▶ **Available data**
--- start ---
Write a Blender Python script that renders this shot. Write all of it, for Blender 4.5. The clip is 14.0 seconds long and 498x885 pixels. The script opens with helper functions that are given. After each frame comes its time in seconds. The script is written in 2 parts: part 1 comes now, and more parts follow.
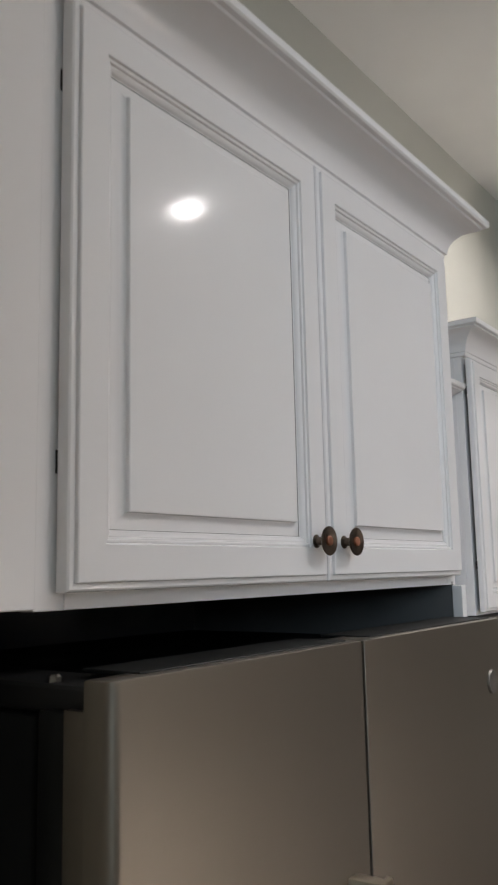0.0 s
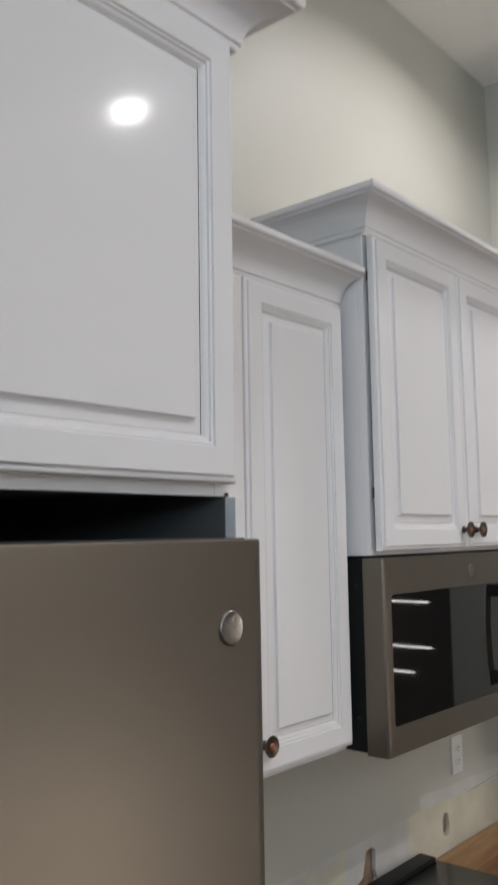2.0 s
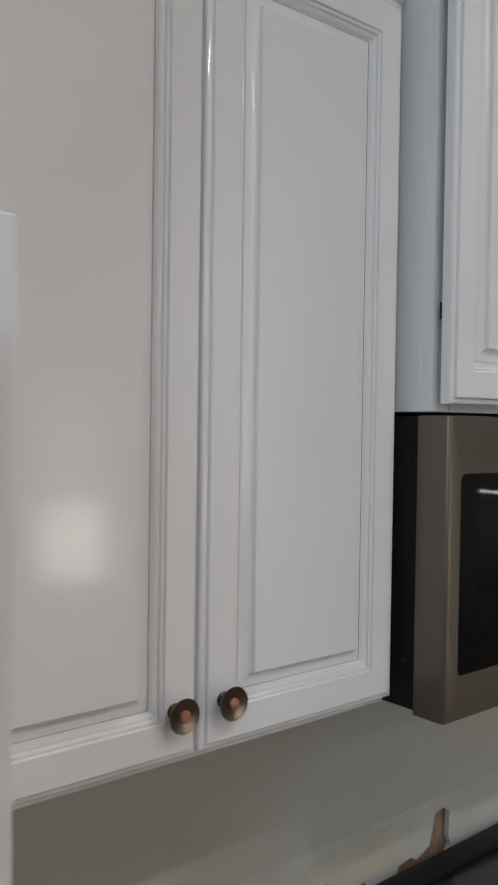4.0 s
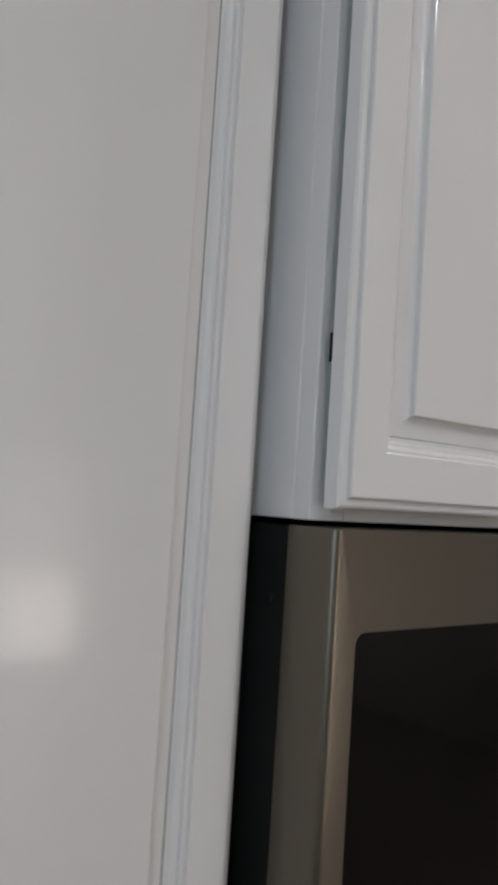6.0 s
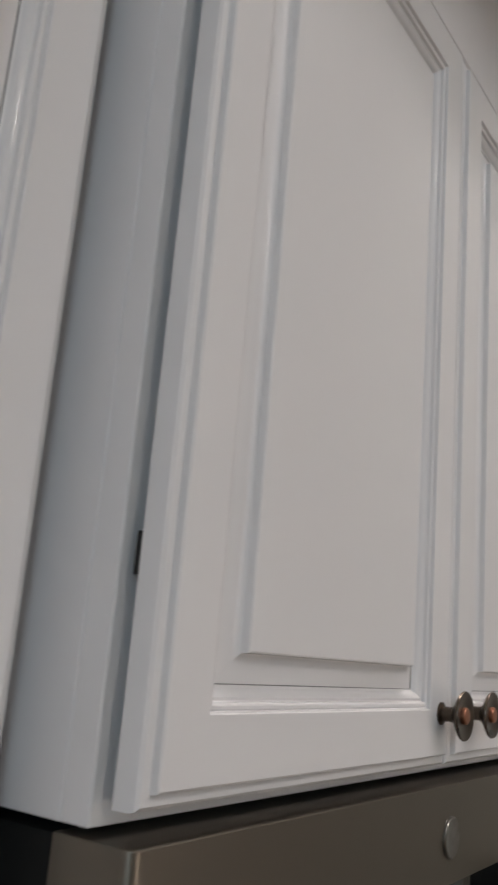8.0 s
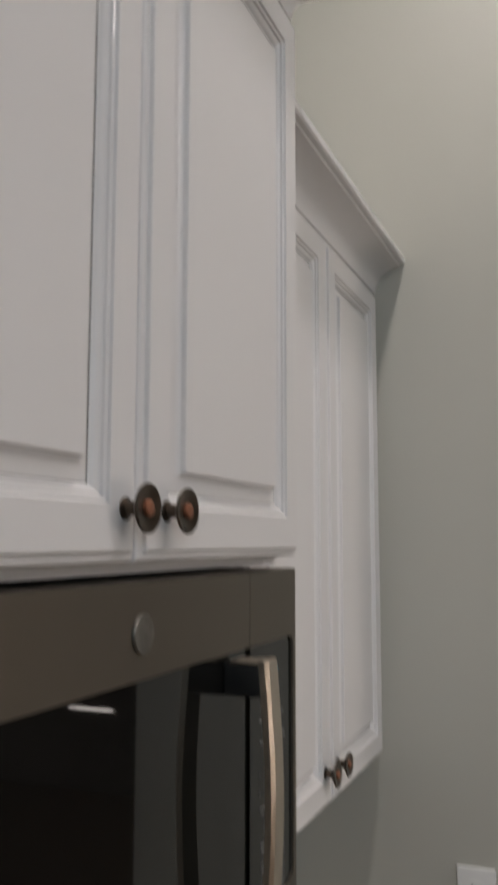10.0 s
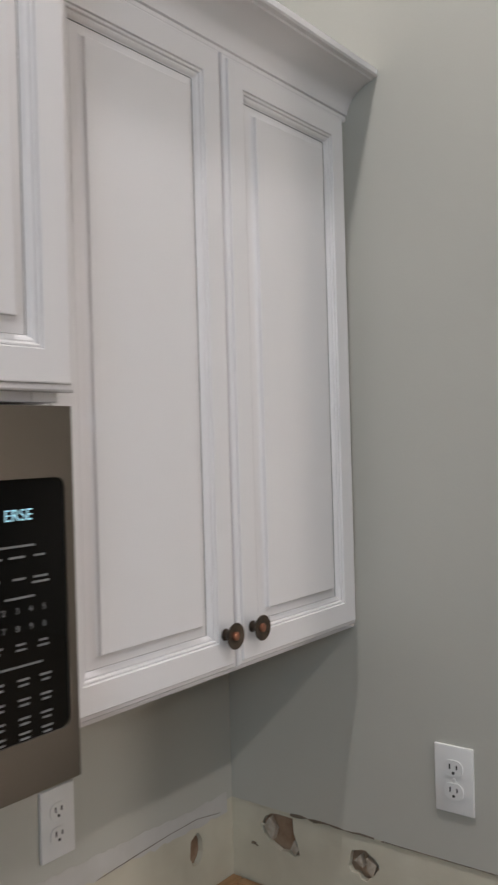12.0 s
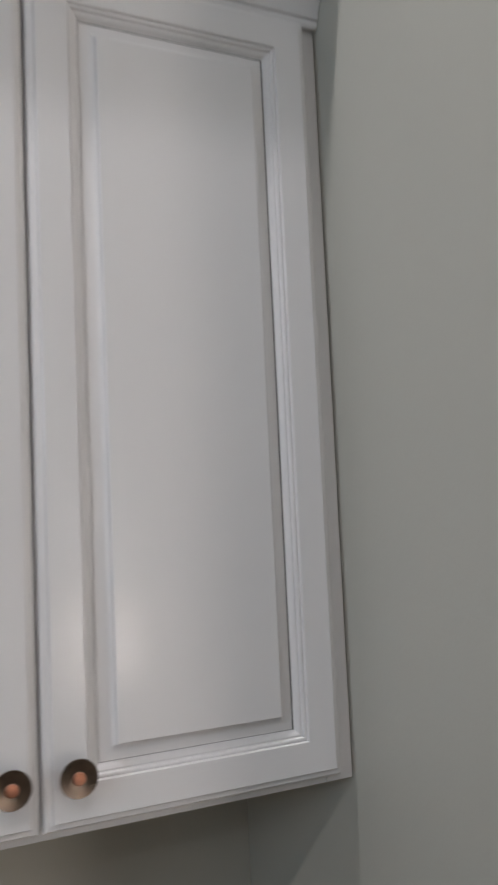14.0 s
--- end ---
Write out the full listing verbatim, excluding its pictures.

▶ **Problem solution**
Write a Blender Python script that renders this shot. Write all of it, for Blender 4.5. The clip is 14.0 seconds long and 498x885 pixels. The script opens with helper functions that are given. After each frame comes its time in seconds. The script is written in 2 parts: part 1 comes now, and more parts follow.
0.0 s
2.0 s
4.0 s
6.0 s
8.0 s
10.0 s
12.0 s
14.0 s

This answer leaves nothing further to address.